** start **
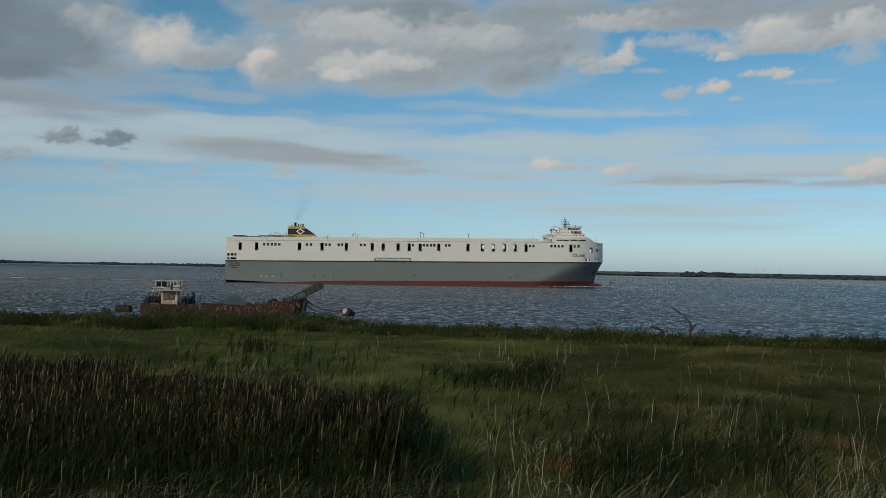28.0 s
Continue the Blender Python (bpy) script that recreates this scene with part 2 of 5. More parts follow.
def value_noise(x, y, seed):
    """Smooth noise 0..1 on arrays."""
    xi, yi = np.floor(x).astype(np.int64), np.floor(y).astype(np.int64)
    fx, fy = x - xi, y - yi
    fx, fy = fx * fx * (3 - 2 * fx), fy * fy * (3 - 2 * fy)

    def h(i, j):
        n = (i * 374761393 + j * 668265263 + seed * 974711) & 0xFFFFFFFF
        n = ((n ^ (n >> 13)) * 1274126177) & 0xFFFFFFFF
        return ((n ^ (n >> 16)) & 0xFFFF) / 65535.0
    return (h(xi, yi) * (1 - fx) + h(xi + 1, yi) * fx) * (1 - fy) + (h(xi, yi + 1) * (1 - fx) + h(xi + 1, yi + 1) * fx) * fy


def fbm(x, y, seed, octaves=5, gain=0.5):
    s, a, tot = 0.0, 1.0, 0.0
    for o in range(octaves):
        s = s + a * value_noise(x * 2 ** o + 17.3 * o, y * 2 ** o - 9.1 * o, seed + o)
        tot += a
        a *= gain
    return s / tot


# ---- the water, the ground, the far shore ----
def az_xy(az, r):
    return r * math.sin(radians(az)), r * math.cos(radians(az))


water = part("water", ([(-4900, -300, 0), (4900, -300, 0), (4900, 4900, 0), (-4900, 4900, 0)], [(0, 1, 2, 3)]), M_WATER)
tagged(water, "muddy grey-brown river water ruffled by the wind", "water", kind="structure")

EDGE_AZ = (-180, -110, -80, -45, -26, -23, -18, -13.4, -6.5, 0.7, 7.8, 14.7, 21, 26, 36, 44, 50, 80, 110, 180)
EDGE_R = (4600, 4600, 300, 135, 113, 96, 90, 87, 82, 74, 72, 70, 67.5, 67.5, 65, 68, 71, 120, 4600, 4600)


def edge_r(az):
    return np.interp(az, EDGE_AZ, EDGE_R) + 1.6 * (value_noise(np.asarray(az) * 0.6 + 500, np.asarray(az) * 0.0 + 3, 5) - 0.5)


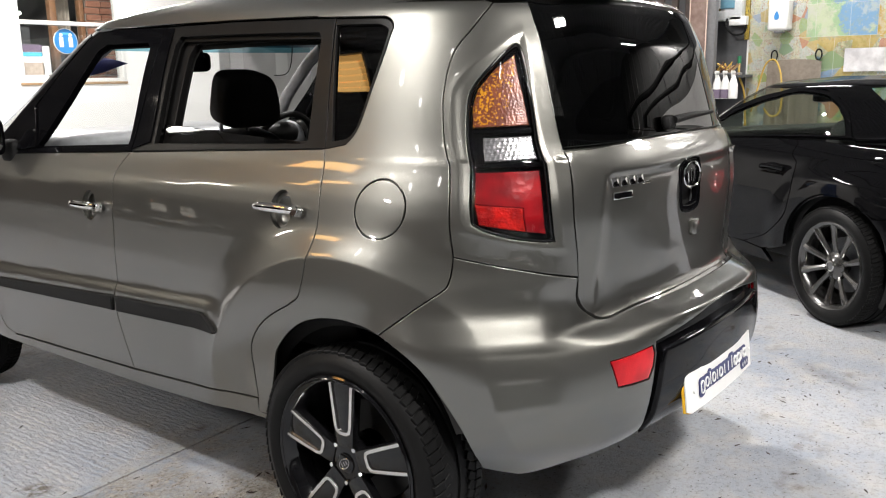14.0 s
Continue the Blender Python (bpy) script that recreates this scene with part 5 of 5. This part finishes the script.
** end **
◆ **EXERCISE REQUIREMENTS**: Transcribe exactly, and only, the lines beginning at the line containing "More parts follow." and ending at the line containing "fx, fy = fx", both inclusive.

◆ **CORRECT RESULT**:
Continue the Blender Python (bpy) script that recreates this scene with part 2 of 5. More parts follow.
def value_noise(x, y, seed):
    """Smooth noise 0..1 on arrays."""
    xi, yi = np.floor(x).astype(np.int64), np.floor(y).astype(np.int64)
    fx, fy = x - xi, y - yi
    fx, fy = fx * fx * (3 - 2 * fx), fy * fy * (3 - 2 * fy)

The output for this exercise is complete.